• Poorly in Udaipur 03 November 2014 | View comments

  • When I traveled to India it was as part of a longer round-the-world trip over three months.  I’d already been to New Zealand, Australia and Thailand so India was the last leg of my journey.  I’d booked my flight into Mumbai and out of New Delhi three weeks later, but other than that, I’d made no plans. 

    After a few days in Mumbai, I went to Ahmedabad in Gujarat and then on to Udaipur in Rajasthan.  It was monsoon season, so hot and steamy and often very wet, but this didn’t take anything away from my enjoyment of India.  I found the vibrancy and chaos a vivid reminder of what it is to be alive, despite the constant confrontations with the darker side of life in India.

    My hotel in Udaipur was itself a lovely old Haveli (a private mansion, usually with historical significance) in the past and I was given a beautiful room overlooking the lake with its famous island hotel.  Meals were served on the roof top terrace and I fell in love with this idyllic situation.  I was exhausted from the constant travel and a little under the weather so decided to stay here for a few days longer than I’d originally intended – the joy of not pre-booking everything.

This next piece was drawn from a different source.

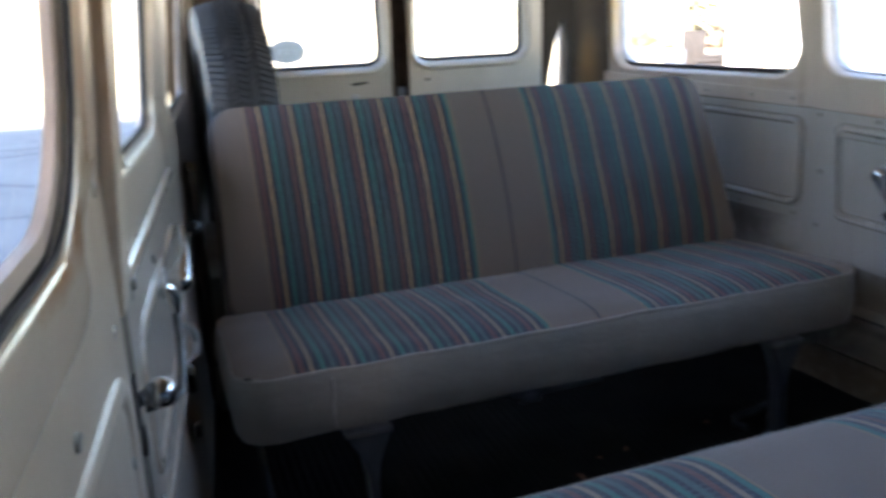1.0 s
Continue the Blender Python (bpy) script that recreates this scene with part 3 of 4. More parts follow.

    The hotel recommended an evening performance in another old Haveli in the town and while it’s easy to shun this kind of thing as being too touristy, sometimes it’s also fun to indulge.  On this occasion, I’m very glad I did.


    The setting was perfect and the entertainment enchanting.  Reclining on cushions on a carpeted floor, I was particularly taken by the puppeteer whose performance was both skilled and amusing.  The dancers awed with their various talents and it was easy to be whisked back in time to another era, imaging oneself a guest of a wealthy merchant in times gone by.

    After a few days, I somewhat reluctantly decided it was time to move on and made my way to Jaipur, but I’ll always have fond memories of feeling a little poorly in Udaipur for the wonderful experiences it gave me.